### WHAT THE EXERCISE ASKS
Pictures in the data below are not part of the copy; transcribe everything else exactly.

### DATA BLOCK
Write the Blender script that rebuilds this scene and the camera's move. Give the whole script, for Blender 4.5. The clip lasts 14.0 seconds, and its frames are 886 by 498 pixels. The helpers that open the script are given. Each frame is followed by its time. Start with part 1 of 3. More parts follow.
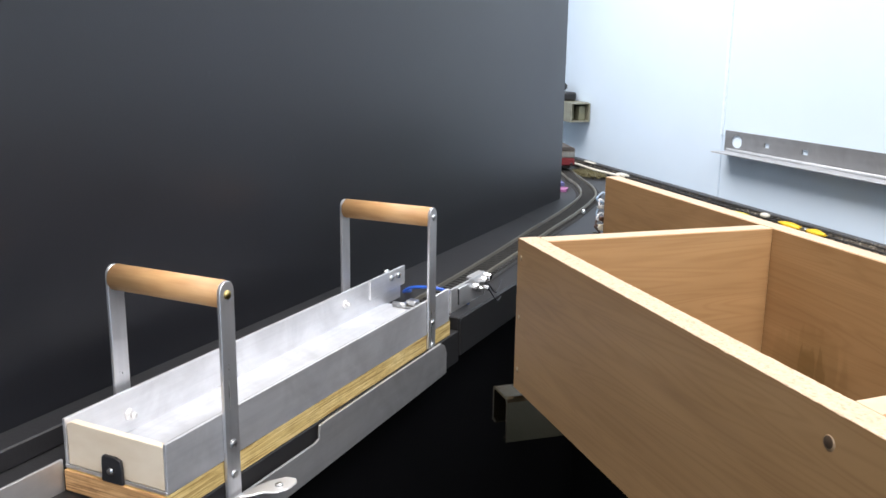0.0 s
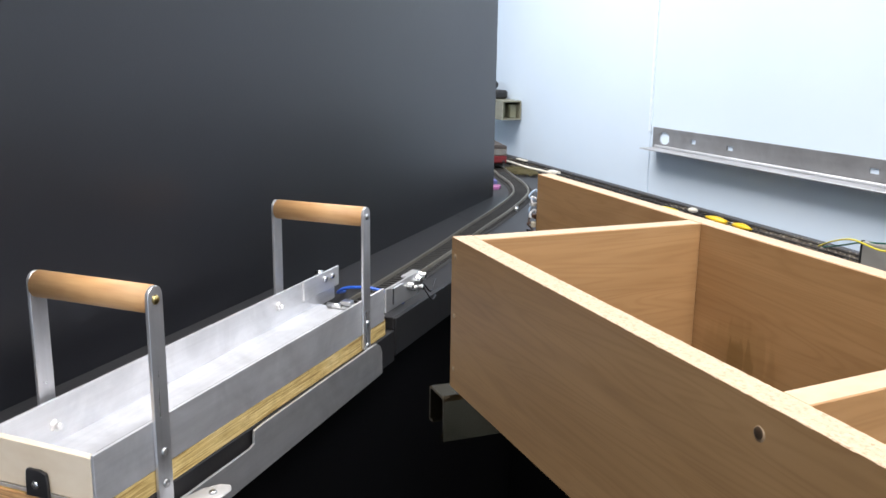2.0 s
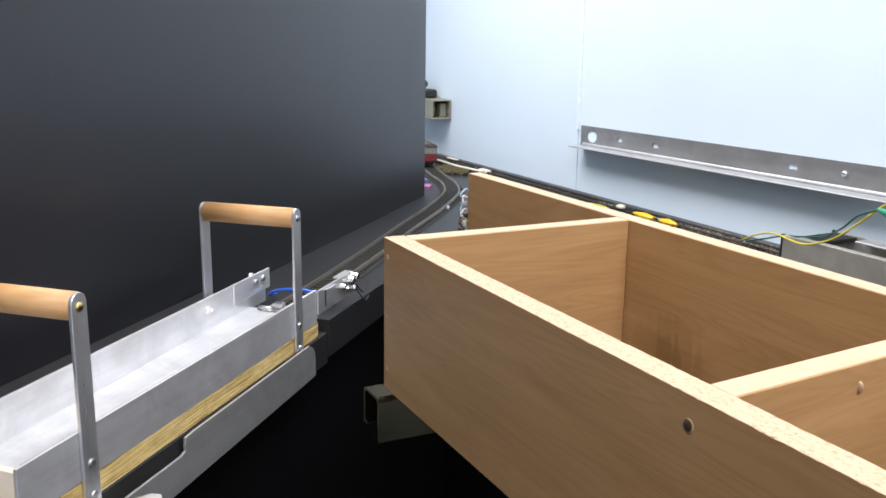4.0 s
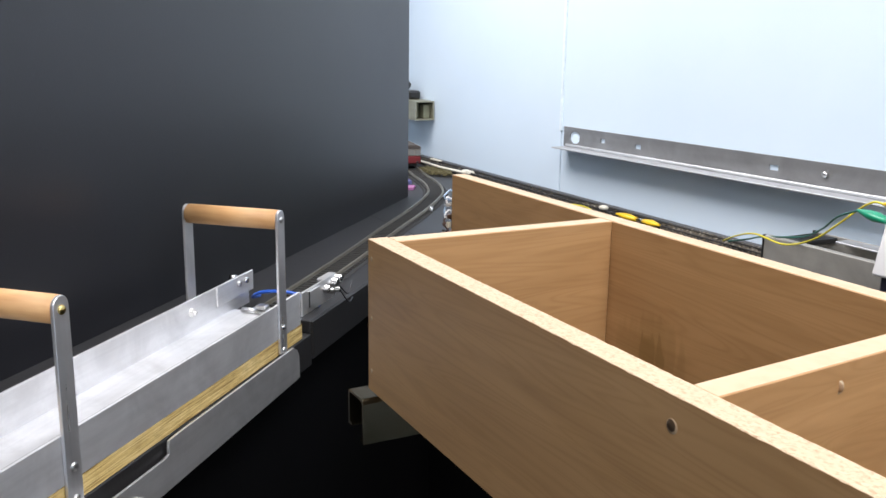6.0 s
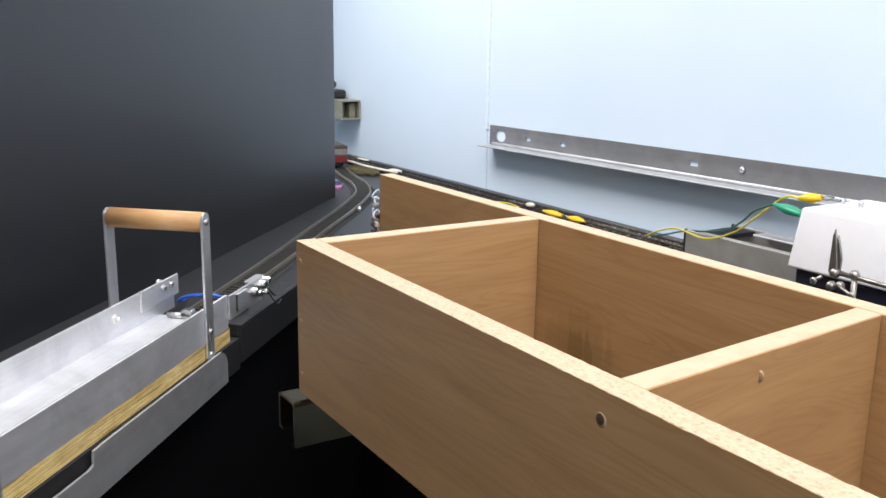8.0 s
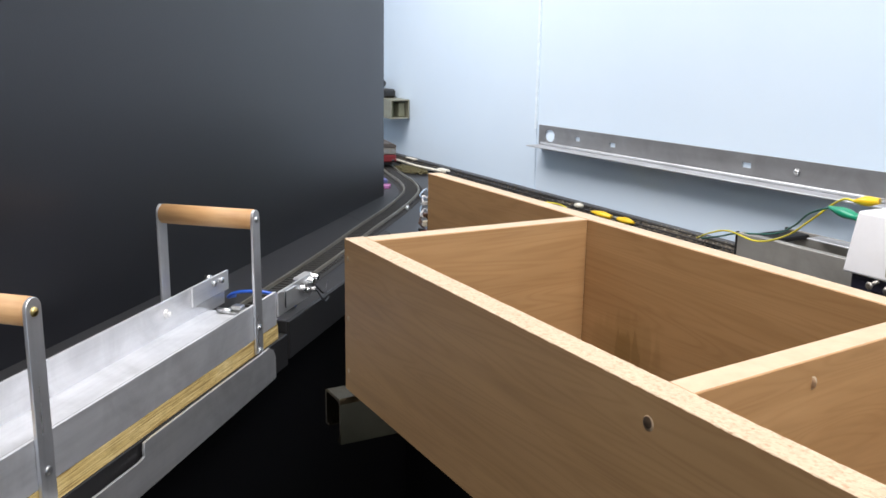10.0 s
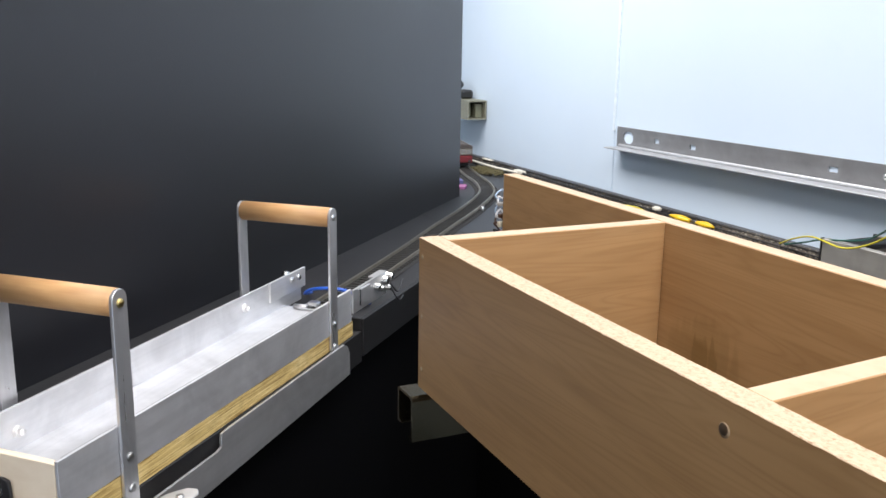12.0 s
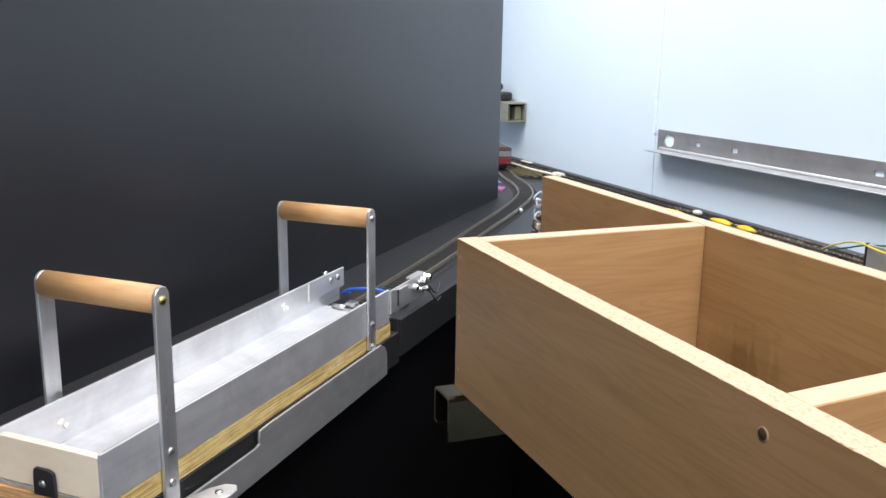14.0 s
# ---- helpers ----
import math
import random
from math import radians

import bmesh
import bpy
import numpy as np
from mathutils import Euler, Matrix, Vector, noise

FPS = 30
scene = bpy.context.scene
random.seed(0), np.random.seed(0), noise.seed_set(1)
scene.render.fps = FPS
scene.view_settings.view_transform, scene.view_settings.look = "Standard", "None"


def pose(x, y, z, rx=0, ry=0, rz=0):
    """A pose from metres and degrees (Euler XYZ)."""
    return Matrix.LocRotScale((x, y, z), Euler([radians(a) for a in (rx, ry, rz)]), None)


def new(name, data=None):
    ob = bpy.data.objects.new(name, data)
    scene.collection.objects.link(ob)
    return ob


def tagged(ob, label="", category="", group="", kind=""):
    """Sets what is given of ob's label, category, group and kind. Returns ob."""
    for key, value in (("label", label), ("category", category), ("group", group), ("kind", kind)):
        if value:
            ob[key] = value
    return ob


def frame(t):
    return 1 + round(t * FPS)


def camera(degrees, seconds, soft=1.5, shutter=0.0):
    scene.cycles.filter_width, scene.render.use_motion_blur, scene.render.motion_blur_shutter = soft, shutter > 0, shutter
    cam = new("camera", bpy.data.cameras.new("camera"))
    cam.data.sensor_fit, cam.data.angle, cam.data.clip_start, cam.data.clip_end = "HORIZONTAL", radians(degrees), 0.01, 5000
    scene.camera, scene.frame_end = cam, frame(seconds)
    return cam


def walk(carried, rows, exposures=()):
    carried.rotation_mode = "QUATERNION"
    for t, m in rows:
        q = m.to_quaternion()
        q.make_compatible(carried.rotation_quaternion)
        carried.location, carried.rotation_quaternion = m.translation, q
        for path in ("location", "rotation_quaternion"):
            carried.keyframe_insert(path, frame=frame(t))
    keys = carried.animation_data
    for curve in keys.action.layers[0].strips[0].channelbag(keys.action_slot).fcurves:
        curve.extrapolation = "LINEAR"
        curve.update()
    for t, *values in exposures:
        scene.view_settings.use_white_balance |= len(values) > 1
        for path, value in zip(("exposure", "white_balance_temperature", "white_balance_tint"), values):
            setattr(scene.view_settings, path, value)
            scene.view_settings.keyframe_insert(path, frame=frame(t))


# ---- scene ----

### TASK RESULT
Write the Blender script that rebuilds this scene and the camera's move. Give the whole script, for Blender 4.5. The clip lasts 14.0 seconds, and its frames are 886 by 498 pixels. The helpers that open the script are given. Each frame is followed by its time. Start with part 1 of 3. More parts follow.
0.0 s
2.0 s
4.0 s
6.0 s
8.0 s
10.0 s
12.0 s
14.0 s
# ---- helpers ----
import math
import random
from math import radians

import bmesh
import bpy
import numpy as np
from mathutils import Euler, Matrix, Vector, noise

FPS = 30
scene = bpy.context.scene
random.seed(0), np.random.seed(0), noise.seed_set(1)
scene.render.fps = FPS
scene.view_settings.view_transform, scene.view_settings.look = "Standard", "None"


def pose(x, y, z, rx=0, ry=0, rz=0):
    """A pose from metres and degrees (Euler XYZ)."""
    return Matrix.LocRotScale((x, y, z), Euler([radians(a) for a in (rx, ry, rz)]), None)


def new(name, data=None):
    ob = bpy.data.objects.new(name, data)
    scene.collection.objects.link(ob)
    return ob


def tagged(ob, label="", category="", group="", kind=""):
    """Sets what is given of ob's label, category, group and kind. Returns ob."""
    for key, value in (("label", label), ("category", category), ("group", group), ("kind", kind)):
        if value:
            ob[key] = value
    return ob


def frame(t):
    return 1 + round(t * FPS)


def camera(degrees, seconds, soft=1.5, shutter=0.0):
    scene.cycles.filter_width, scene.render.use_motion_blur, scene.render.motion_blur_shutter = soft, shutter > 0, shutter
    cam = new("camera", bpy.data.cameras.new("camera"))
    cam.data.sensor_fit, cam.data.angle, cam.data.clip_start, cam.data.clip_end = "HORIZONTAL", radians(degrees), 0.01, 5000
    scene.camera, scene.frame_end = cam, frame(seconds)
    return cam


def walk(carried, rows, exposures=()):
    carried.rotation_mode = "QUATERNION"
    for t, m in rows:
        q = m.to_quaternion()
        q.make_compatible(carried.rotation_quaternion)
        carried.location, carried.rotation_quaternion = m.translation, q
        for path in ("location", "rotation_quaternion"):
            carried.keyframe_insert(path, frame=frame(t))
    keys = carried.animation_data
    for curve in keys.action.layers[0].strips[0].channelbag(keys.action_slot).fcurves:
        curve.extrapolation = "LINEAR"
        curve.update()
    for t, *values in exposures:
        scene.view_settings.use_white_balance |= len(values) > 1
        for path, value in zip(("exposure", "white_balance_temperature", "white_balance_tint"), values):
            setattr(scene.view_settings, path, value)
            scene.view_settings.keyframe_insert(path, frame=frame(t))


# ---- scene ----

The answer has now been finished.